The point being, there’s nothing for which said webmonkey has to wait.  The tools are already here.  No browser has to be upgraded.  In fact, in many ways this bypasses the browser to send information directly to the calendaring program… but the information is provided in a browser- and search-engine-friendly way, so they can access and use the same data in their own ways.  No alternate files.  Just a single set of information, made more rich and useful through easily understood mechanisms.

How cool is that?


Comments (11)

  1. Very cool! Since becoming aware of microformats I’ve been doing a lot of thinking about ways that this could be used to make the web a better place, and this is a perfect example. Your examples of the wide variety of ways that the hcal could enable sites to increase the utility of the information that already exists on their sites… right on!

  2. This is very intresting and i think it will lead to something useful (it already has!), but, the calendar you mentioned is only on MAC as far as i know. What applications are suported on the windows/linux platform?

    it must be great to be part of such a intresting project!

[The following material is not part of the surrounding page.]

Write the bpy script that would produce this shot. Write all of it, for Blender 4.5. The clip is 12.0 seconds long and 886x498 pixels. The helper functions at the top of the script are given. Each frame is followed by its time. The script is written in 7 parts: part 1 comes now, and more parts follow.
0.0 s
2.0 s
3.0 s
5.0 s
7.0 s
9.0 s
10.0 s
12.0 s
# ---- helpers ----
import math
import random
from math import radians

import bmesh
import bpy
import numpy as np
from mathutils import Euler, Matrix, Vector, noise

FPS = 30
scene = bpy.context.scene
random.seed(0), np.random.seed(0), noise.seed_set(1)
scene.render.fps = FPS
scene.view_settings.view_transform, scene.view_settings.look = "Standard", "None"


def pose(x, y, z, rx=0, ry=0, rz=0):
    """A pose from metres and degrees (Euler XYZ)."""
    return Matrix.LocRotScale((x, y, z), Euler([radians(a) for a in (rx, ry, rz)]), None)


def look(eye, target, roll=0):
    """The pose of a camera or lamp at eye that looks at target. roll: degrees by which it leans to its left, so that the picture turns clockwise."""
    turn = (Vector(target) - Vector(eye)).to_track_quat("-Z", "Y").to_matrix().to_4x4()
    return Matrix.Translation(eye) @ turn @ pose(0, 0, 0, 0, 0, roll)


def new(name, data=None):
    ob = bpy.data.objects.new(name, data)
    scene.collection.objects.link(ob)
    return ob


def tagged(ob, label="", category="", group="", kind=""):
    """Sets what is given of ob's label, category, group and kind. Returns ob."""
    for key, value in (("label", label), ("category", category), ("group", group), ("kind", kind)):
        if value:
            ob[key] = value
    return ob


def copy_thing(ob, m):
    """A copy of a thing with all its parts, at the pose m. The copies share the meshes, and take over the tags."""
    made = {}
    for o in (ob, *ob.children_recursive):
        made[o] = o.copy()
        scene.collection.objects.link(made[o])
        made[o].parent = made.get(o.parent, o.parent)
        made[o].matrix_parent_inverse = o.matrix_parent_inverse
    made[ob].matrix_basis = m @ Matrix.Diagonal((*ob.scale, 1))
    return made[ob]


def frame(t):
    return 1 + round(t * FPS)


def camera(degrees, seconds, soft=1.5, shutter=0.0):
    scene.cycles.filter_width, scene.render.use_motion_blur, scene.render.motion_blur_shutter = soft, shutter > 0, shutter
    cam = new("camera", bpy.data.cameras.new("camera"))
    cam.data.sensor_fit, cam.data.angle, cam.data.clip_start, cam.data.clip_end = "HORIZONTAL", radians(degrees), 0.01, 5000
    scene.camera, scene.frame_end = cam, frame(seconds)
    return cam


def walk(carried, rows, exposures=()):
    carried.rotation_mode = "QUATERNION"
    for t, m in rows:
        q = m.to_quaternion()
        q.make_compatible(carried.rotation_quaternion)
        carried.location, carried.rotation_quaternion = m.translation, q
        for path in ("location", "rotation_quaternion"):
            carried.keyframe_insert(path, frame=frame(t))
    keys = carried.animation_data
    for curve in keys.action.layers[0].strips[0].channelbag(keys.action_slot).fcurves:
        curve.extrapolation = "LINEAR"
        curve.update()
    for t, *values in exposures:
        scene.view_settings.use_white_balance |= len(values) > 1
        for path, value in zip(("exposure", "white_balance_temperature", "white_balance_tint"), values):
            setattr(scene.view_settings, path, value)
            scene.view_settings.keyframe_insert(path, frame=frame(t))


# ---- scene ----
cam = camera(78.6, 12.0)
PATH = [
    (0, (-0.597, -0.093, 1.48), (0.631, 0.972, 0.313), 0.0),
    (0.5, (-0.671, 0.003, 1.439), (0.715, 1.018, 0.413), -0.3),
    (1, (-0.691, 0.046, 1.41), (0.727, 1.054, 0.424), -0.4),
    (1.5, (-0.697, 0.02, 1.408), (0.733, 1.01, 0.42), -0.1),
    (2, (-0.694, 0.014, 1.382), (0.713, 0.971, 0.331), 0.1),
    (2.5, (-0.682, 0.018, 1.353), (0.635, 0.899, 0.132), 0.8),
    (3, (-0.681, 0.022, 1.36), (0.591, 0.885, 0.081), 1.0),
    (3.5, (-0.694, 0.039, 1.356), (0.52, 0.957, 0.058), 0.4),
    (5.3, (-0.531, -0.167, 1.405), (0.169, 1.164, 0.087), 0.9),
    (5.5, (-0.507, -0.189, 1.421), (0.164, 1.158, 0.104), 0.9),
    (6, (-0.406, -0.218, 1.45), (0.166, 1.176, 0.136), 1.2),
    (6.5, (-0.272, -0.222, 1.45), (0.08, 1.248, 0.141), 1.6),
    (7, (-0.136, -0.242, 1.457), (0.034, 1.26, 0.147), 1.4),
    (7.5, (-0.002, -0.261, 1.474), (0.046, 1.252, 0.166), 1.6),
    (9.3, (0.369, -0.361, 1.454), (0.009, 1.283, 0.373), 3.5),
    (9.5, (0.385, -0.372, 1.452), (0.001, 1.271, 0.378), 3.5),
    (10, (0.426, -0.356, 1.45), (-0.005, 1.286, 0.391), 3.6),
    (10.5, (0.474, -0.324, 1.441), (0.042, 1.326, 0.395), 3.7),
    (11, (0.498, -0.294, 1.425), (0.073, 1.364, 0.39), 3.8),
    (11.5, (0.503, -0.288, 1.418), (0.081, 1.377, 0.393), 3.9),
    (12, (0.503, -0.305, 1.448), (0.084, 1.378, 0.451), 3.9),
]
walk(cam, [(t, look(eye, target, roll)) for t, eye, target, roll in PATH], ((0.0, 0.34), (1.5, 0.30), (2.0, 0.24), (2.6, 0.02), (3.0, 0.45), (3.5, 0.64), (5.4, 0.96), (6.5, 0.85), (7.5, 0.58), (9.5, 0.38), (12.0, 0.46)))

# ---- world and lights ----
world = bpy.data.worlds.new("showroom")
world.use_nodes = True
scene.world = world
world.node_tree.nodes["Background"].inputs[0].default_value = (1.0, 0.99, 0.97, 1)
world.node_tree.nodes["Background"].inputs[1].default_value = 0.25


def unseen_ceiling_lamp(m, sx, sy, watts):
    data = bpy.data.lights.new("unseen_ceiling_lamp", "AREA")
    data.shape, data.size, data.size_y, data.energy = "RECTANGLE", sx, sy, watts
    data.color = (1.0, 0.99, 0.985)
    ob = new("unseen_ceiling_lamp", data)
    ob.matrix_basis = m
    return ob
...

  3. I don’t know what Windows or Linux calendaring applications support subscribing to ICS files the way iCal does, or even if any of them do, but I would think that most of them would at least allow you to import an ICS file from your hard drive. You wouldn’t get the nifty scheduled live updates that way without writing some kind of batch job, but you could at least grab the information for local use.

  4. I used the http: version of the upcoming.org link and subscribed it to my calendar using the Mozilla Calendar plug in for Thunderbird. Seems to work just fine (and I’m on WinXP, so there’s one example).

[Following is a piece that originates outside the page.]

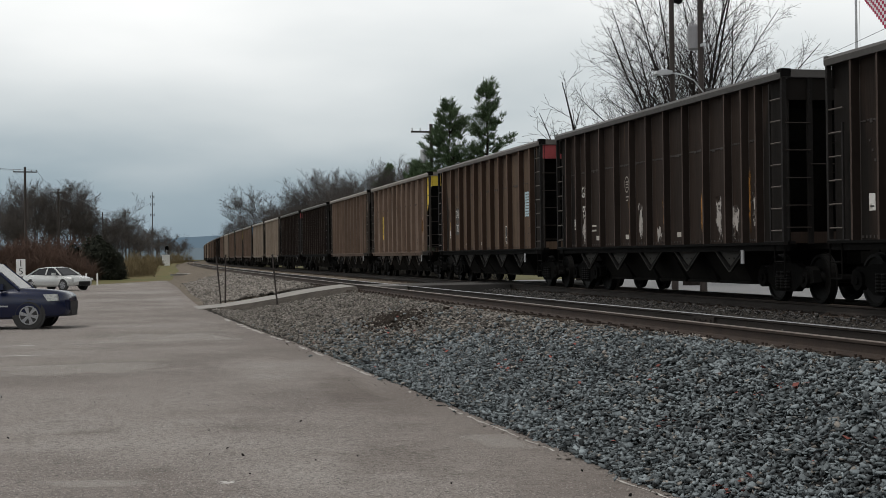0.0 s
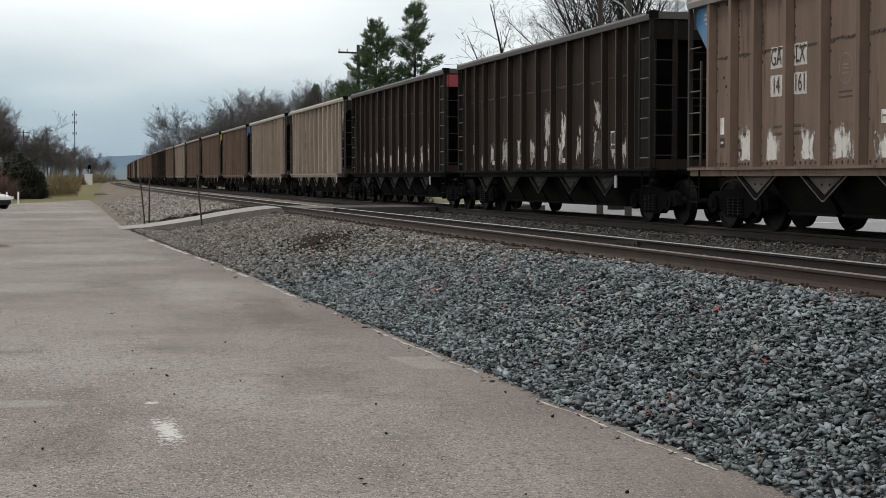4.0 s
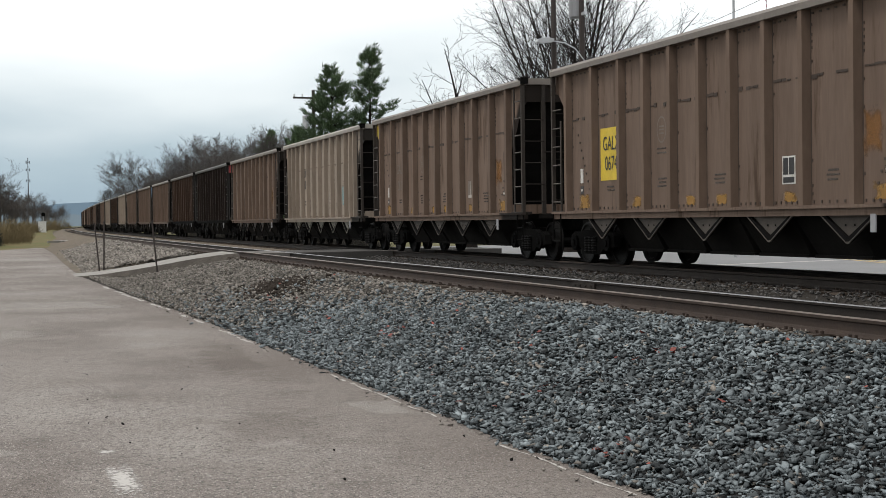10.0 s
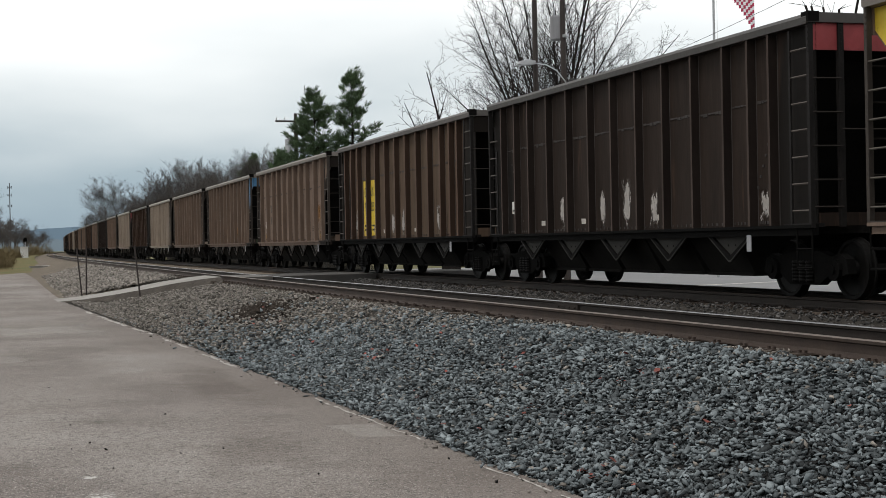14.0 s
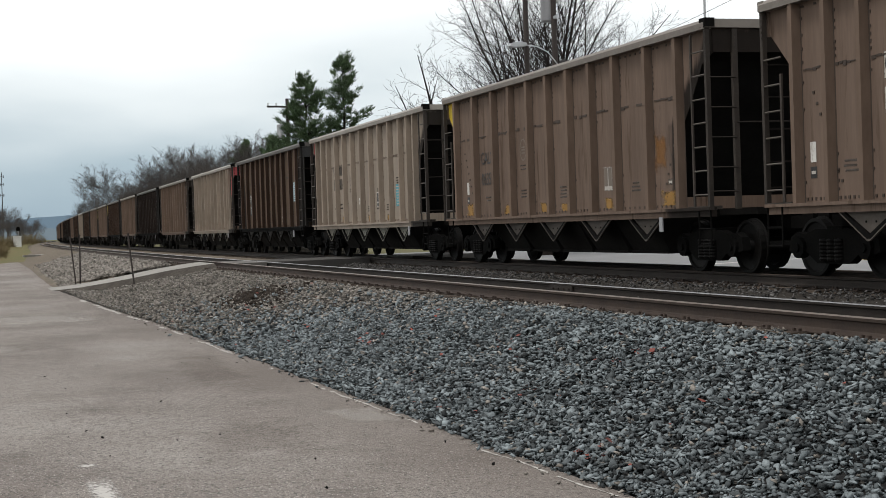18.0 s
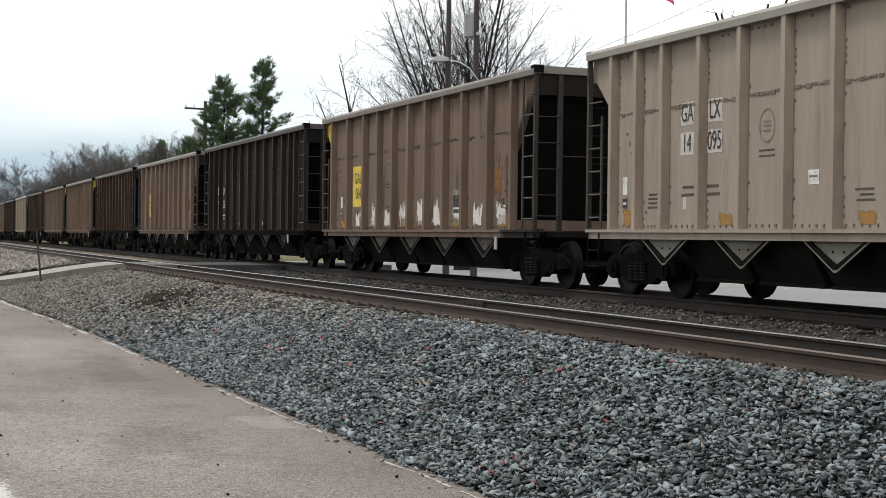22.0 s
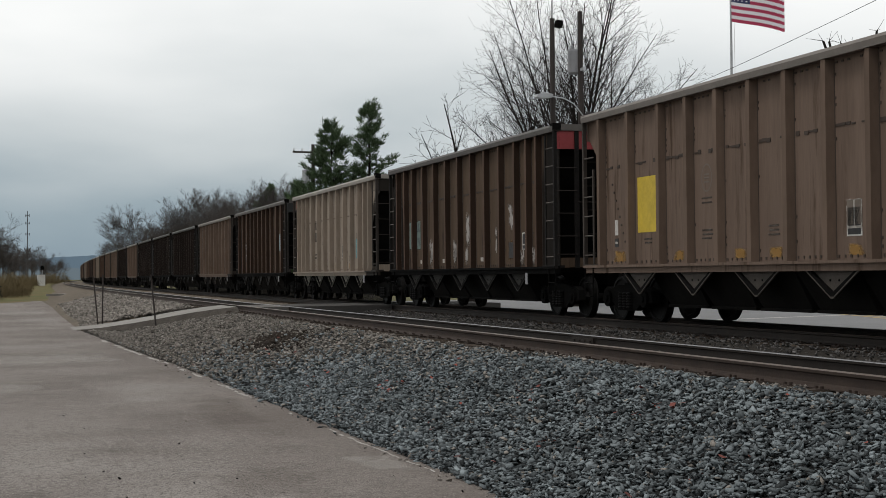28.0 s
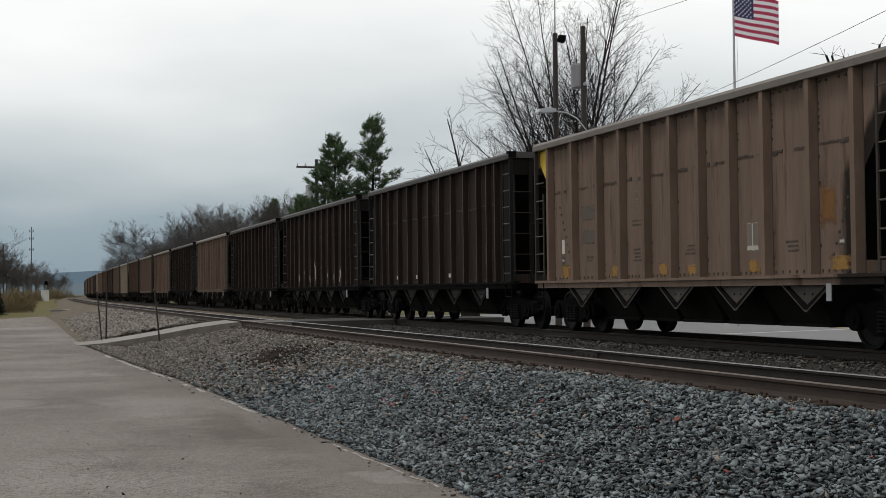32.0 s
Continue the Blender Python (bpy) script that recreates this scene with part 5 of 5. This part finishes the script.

  5. @Eric: Basecamp provides native ics files, so conversion from hCal to ics is unnecessary.

    @Robert: try Mozilla Sunbird

  6. Incidentally, Upcoming.org also supports iCal natively. Also, the hCalendar time information is a little tricky right now because the site doesn’t store event timezones, but we’re working on that. Anyway, very interesting entry.

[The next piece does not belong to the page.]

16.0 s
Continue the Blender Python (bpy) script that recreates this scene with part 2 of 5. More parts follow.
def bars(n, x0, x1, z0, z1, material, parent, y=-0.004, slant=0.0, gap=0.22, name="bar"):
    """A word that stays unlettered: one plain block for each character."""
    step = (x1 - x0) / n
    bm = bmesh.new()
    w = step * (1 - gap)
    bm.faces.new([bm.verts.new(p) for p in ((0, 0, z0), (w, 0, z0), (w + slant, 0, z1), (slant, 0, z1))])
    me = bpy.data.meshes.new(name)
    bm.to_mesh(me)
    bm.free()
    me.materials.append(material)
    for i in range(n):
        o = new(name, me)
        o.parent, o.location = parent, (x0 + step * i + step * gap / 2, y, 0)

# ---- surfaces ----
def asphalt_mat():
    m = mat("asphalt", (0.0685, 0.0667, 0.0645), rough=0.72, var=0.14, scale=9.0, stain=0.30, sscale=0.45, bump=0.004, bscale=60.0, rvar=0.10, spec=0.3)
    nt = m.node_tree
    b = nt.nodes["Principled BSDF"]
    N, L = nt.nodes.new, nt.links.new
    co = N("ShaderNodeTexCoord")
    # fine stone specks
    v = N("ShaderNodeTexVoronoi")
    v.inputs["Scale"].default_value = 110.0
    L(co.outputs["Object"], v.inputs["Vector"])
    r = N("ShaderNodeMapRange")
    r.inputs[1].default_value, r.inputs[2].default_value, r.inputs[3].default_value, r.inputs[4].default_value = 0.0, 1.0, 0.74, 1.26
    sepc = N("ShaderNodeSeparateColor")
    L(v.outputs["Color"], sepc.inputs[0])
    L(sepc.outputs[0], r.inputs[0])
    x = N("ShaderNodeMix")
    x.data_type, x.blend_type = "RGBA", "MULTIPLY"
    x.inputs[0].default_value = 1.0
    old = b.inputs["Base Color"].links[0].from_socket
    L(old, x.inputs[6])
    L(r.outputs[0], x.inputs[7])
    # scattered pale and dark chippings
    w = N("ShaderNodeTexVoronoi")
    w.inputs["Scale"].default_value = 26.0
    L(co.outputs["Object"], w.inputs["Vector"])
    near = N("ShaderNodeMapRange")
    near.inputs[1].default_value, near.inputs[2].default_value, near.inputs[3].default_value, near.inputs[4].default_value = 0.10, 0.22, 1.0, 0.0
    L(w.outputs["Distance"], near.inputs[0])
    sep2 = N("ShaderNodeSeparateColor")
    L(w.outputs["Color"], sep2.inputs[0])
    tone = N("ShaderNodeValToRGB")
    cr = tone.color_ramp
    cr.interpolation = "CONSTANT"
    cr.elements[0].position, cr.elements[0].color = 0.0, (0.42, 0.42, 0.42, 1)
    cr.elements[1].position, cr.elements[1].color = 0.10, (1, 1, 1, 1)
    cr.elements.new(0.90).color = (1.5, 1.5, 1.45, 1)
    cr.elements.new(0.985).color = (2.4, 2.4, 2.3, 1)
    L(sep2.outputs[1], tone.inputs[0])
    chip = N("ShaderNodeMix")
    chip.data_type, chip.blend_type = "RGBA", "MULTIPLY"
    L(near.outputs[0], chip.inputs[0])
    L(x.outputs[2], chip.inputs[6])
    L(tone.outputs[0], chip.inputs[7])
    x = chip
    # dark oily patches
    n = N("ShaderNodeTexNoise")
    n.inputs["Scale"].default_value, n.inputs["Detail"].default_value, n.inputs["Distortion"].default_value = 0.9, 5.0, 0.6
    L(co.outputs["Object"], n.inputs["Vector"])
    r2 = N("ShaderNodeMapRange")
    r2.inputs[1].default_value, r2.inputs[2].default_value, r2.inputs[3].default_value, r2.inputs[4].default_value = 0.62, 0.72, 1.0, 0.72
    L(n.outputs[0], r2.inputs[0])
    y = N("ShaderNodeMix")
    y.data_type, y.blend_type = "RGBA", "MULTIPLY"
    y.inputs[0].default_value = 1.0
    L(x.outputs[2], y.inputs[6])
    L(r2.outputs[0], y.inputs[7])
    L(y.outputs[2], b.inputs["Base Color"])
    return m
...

  7. FYI, Eric’s events can also be found in EVDB:
    http://evdb.com/search_handler?keywords=eric+meyer

    As for hCalendar, why not just embed the iCalendar file info right in the HTML as well, or, have a LINK REL=”ALTERNATE” type link in the HEAD tags that points to the ICAL file(s) for that page? We do that in EVDB.

  8. Why would I produce an ICS file separate from my XHTML when I could embed all of the relevant calendar information into the XHTML and automatically produce an ICS from that information? Not to mention that, since all the information is in the XHTML, it’s available for anyone to grab and pour into a third-party site like EVDB or Technorati or Google.

    For that matter, why would anyone?

  9. Love your site. Really interested in the hCalendar implementation. I was involved running the working group for CAP, iCalender, etc. Founded a calendaring consortium (www.calconnect.org) and thought you might like to take a peek at what’s going on. We’re going to put up an RSS feed and would like to pick up your stuff as well. Very nice format and blog. Come visit us and help us spread the word about calendaring and scheduling.

    Regards, Pat Egen
    Calendaring Evangelist, and end user!
    http://www.calconnect.org

    P.S. Dave Thewlis is the guy I brought in to be the Exec Director. He’s the one who does most of the work.

  10. Why would I produce an ICS file separate from my XHTML when I could embed all of the relevant calendar information into the XHTML and automatically produce an ICS from that information?

    I can’t help wondering why you would keep your schedule in XHTML? Most people would want to use an application specifically designed for that purpose and export it to the web, NOT the other way around.

  11. I can’t help wondering why you would keep your schedule in XHTML?

    My public schedule, the one I put on the Web, is most efficiently kept in XHTML because that’s how it’s going to be published. So now I can add a little extra information (still via XHTML) and it’s easily translated into ICS or other calendaring formats. My personal schedule is not in XHTML, but then I have no intention of publishing that to the Web, so there’s little point in keeping it in a Web-compatible format.

    You’re probably right that most people would want to store their schedules in an application and export it to the Web. However, and this is the crucial part, schedules that are meant for the Web—conference schedules, event listings, tour dates, speaking appearances, and so on—are in my mind best served by hCalendar.

    Most people who use a calendaring application are using it for meetings, appointments, and similar stuff that they would never want to put online. (Would I want the rest of the world to know when I’m seeing a proctologist? Hell no! …assuming I were, of course.) The things that they do want to put online should either be stored in XHTML, or published in XHTML… and in either case, adding the hCalendar information makes it far more powerful than just blatting it out as non-annotated markup.

    Because that way, as I said in the post, the same information meant for display in Web browsers (and other user agents) can be picked up by search engines with the hCalendar information—thus allowing them to provide better search results. A quick example: if a large movie site published theater times with hCalendar information, and also provided reviews in hReview, then they or any other search engine would be able to let users execute searches like “show me all of the movies that got at least four out of five stars that have showings that start in the next three hours”. Add in a simple postal code, and you can add “in my area” to that query.

    Take it further: suppose we had an “hCommerce” microformat that allowed for embedding information about prices, currencies, and so on. Now you can add “that cost less than $9 per person” to the query. (Which, in New York City, would probably get “no results”, but that’s their problem.)

    To bring it back to the point at hand, the point here is not to make it easier to produce the information. In fact, adding semantic information, regardless of the mechanism, makes it harder to produce information. Microformats are a lot less hard than many other approaches, in my view, but they still add some complexity. The whole point is to make things easier for the users/readers/consumers—the people looking for this information, and who want to use it in their own personal ways.